DATA BLOCK.
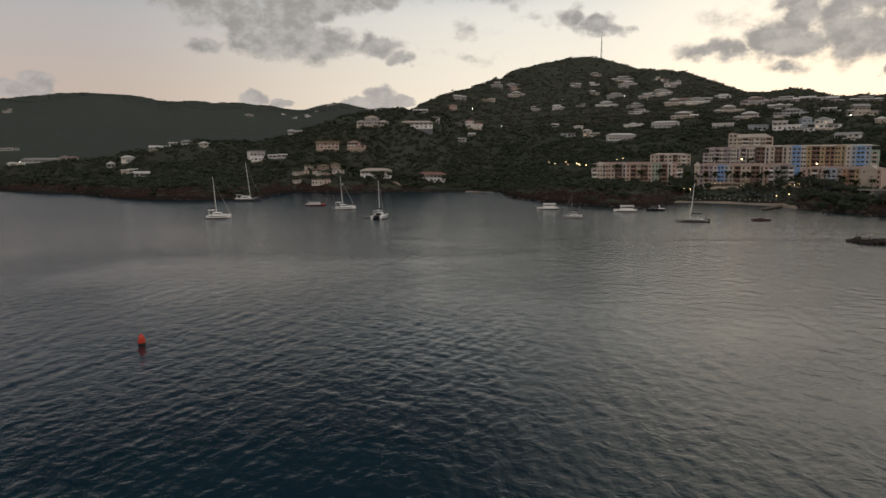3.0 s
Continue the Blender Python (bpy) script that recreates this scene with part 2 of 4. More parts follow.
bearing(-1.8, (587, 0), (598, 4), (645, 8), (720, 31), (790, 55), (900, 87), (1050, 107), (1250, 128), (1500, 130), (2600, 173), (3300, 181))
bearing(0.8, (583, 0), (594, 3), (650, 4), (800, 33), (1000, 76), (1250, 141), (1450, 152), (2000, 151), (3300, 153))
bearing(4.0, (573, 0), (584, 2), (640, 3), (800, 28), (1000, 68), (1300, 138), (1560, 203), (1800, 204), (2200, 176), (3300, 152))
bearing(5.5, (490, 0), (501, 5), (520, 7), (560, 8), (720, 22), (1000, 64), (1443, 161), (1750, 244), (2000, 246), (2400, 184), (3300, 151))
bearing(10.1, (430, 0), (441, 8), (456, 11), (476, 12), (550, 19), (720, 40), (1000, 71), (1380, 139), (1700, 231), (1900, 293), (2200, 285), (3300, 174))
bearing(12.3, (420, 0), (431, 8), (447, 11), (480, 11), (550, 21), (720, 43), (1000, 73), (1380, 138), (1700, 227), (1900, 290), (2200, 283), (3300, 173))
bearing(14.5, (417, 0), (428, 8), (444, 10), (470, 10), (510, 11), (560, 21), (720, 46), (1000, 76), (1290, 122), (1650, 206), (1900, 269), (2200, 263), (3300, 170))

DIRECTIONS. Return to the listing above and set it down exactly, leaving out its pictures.

OUTPUT OF THE EXERCISE.
3.0 s
Continue the Blender Python (bpy) script that recreates this scene with part 2 of 4. More parts follow.
bearing(-1.8, (587, 0), (598, 4), (645, 8), (720, 31), (790, 55), (900, 87), (1050, 107), (1250, 128), (1500, 130), (2600, 173), (3300, 181))
bearing(0.8, (583, 0), (594, 3), (650, 4), (800, 33), (1000, 76), (1250, 141), (1450, 152), (2000, 151), (3300, 153))
bearing(4.0, (573, 0), (584, 2), (640, 3), (800, 28), (1000, 68), (1300, 138), (1560, 203), (1800, 204), (2200, 176), (3300, 152))
bearing(5.5, (490, 0), (501, 5), (520, 7), (560, 8), (720, 22), (1000, 64), (1443, 161), (1750, 244), (2000, 246), (2400, 184), (3300, 151))
bearing(10.1, (430, 0), (441, 8), (456, 11), (476, 12), (550, 19), (720, 40), (1000, 71), (1380, 139), (1700, 231), (1900, 293), (2200, 285), (3300, 174))
bearing(12.3, (420, 0), (431, 8), (447, 11), (480, 11), (550, 21), (720, 43), (1000, 73), (1380, 138), (1700, 227), (1900, 290), (2200, 283), (3300, 173))
bearing(14.5, (417, 0), (428, 8), (444, 10), (470, 10), (510, 11), (560, 21), (720, 46), (1000, 76), (1290, 122), (1650, 206), (1900, 269), (2200, 263), (3300, 170))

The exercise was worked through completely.